Die Forderung, Konjunkturprogramme auf Pump zu finanzieren, blende die Inflation und die angebotsseitigen Engpässe aus, kritisierte Lindner. Deutschland verfolge eine moderat restriktive Fiskalpolitik, um einen weiteren Anstieg der Zinsen und negative realwirtschaftliche Effekte zu verhindern.

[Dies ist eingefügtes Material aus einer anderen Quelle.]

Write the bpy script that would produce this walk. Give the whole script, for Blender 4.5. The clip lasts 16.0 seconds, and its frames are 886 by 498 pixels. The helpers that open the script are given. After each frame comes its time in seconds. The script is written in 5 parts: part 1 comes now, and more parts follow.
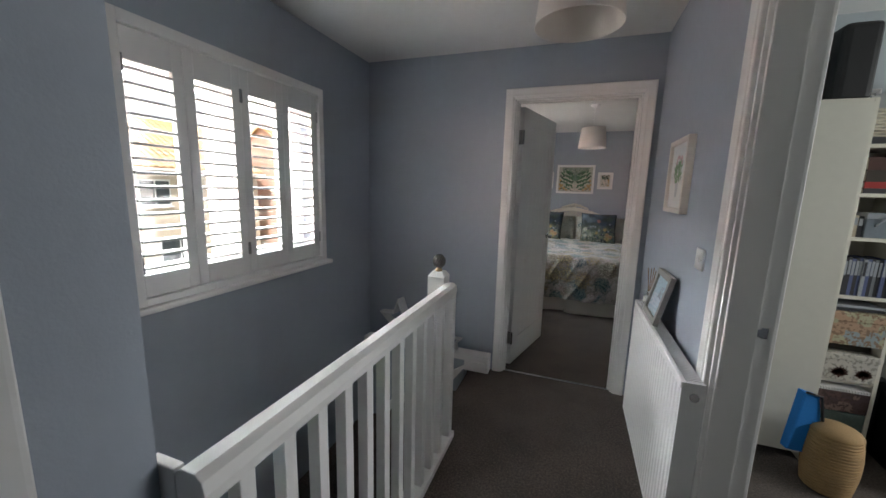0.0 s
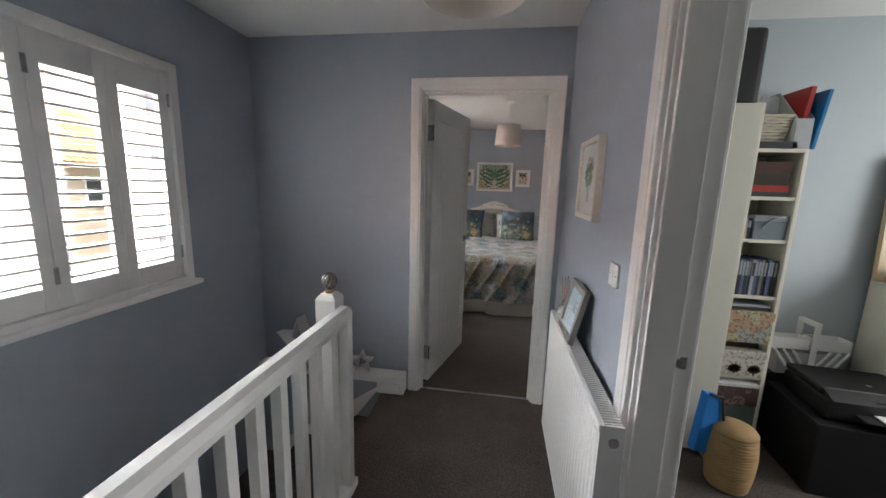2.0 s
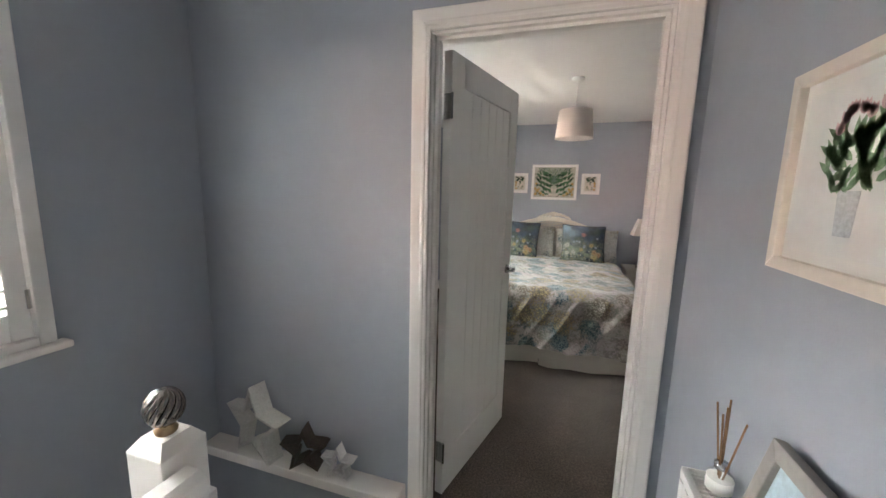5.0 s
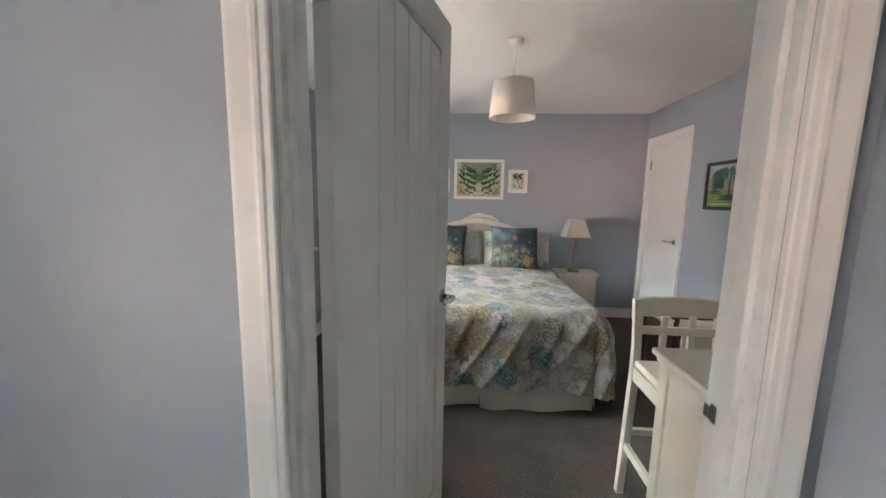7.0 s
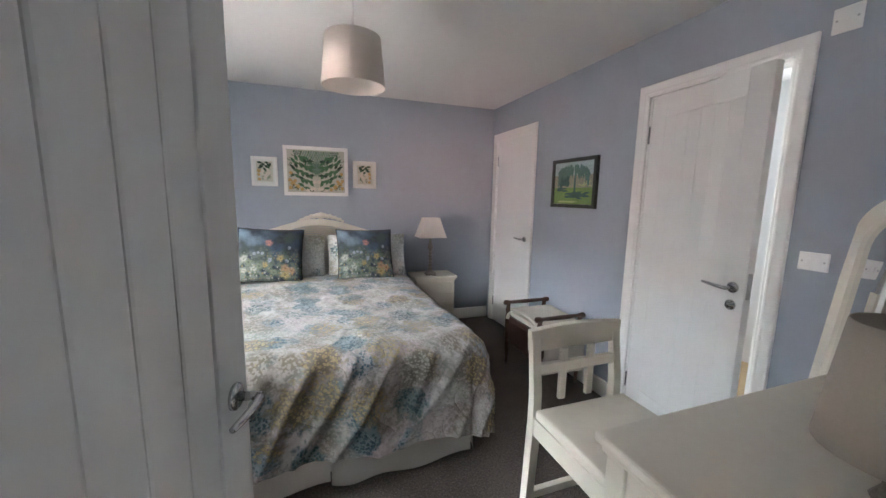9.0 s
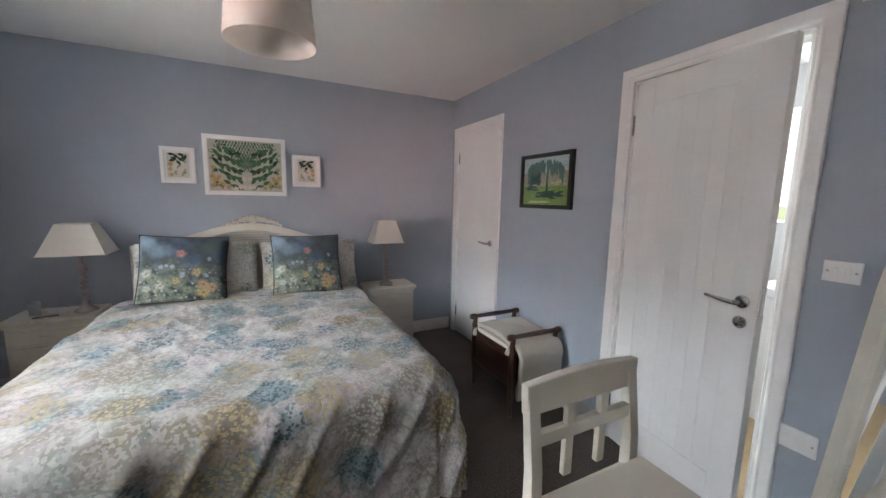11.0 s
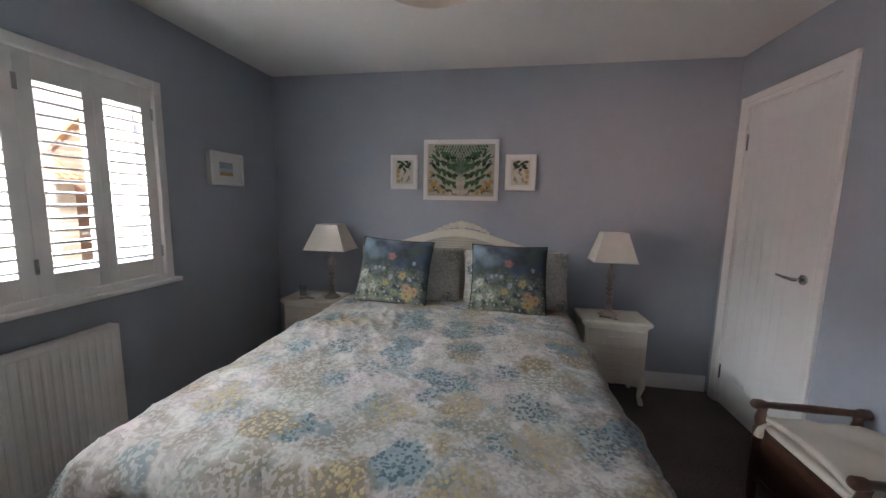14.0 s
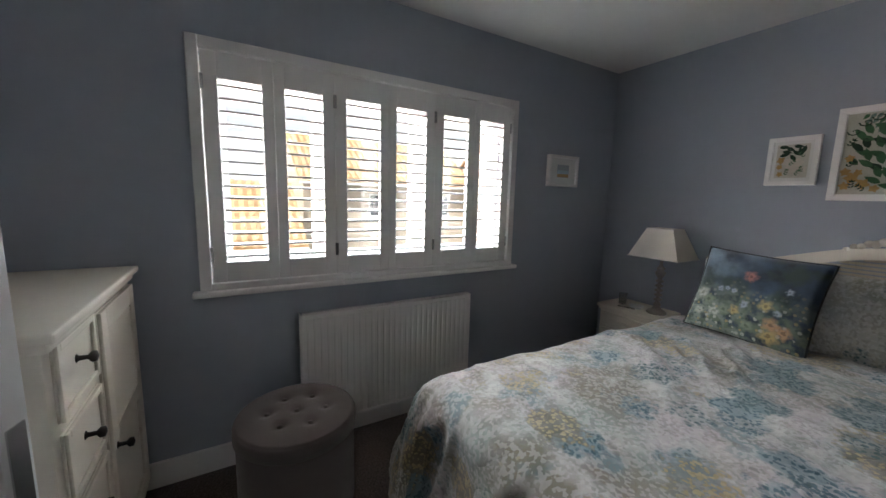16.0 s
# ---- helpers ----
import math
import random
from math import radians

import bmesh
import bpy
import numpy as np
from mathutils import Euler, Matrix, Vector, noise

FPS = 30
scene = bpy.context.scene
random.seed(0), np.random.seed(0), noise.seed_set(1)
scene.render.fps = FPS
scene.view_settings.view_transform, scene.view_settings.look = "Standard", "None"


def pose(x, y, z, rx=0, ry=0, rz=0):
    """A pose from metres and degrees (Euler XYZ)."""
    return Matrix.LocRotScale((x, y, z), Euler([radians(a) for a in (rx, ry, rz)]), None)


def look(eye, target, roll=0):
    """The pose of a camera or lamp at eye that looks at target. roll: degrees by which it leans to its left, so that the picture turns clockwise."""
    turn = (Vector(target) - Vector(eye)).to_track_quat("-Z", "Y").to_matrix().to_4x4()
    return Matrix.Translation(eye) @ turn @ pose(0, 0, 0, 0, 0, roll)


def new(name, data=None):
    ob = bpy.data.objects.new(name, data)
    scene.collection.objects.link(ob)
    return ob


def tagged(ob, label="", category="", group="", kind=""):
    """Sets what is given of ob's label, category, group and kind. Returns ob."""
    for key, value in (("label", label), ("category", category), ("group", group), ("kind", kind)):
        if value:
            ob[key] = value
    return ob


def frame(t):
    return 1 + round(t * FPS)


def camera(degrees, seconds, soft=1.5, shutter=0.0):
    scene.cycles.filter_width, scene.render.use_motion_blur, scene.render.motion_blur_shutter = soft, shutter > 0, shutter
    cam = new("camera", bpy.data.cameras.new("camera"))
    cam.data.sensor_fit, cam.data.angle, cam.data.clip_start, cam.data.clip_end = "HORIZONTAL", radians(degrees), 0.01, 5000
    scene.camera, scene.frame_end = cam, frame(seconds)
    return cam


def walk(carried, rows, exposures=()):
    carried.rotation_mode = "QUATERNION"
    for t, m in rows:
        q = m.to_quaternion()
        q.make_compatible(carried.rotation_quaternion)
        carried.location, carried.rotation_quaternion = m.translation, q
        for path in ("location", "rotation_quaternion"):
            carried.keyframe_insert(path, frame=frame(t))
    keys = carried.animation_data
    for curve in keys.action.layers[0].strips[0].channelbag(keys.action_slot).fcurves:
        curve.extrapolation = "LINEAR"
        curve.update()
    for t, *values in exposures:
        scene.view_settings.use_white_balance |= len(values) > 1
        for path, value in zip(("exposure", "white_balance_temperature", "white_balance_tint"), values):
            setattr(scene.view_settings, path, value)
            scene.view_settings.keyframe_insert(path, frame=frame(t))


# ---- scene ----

Die Schuldenbremse fördert den Klimaschutz
Auch bei der Forderung, die Schuldenbremse auszusetzen, um die Transformation hin zu einer klimaneutralen Volkswirtschaft zu finanzieren, plädiert der Finanzminister für Maß und Mitte. „Natürlich sind gezielte staatliche Finanzhilfen in transformativen Bereichen erforderlich. Sie sollten allerdings im Rahmen der Schuldenbremse ermöglicht werden.“ Es sei nicht ratsam, alle Veränderungsprozesse am grünen Tisch mit staatlichen Plänen steuern und über Subventionen finanzieren zu wollen. „Wir sollten stärker auf marktwirtschaftlichen Ideenwettbewerb und Erfindergeist setzen und darauf vertrauen, dass dadurch der Klimaschutz beschleunigt wird. Der CO₂-Emissionshandel ist das richtige Instrument, um deren Kraft in den Dienst der natürlichen Lebensgrundlagen zu stellen.“
Die Schuldenbremse ist generationengerecht
Die deutsche Gesellschaft altere und stehe damit vor großen Herausforderungen, etwa durch geopolitische Veränderungen oder ambitionierten Klimaschutz, betonte Lindner. Angesichts dieser Entwicklung sei es schwer, die Wertschöpfung hochzuhalten. Er machte deutlich: „Umso mehr wiegt die Last der Staatsverschuldung auf den Schultern einer geringeren Zahl an wirtschaftlich aktiven Menschen. Sie würde schwerer wiegen als heute oder in der Vergangenheit.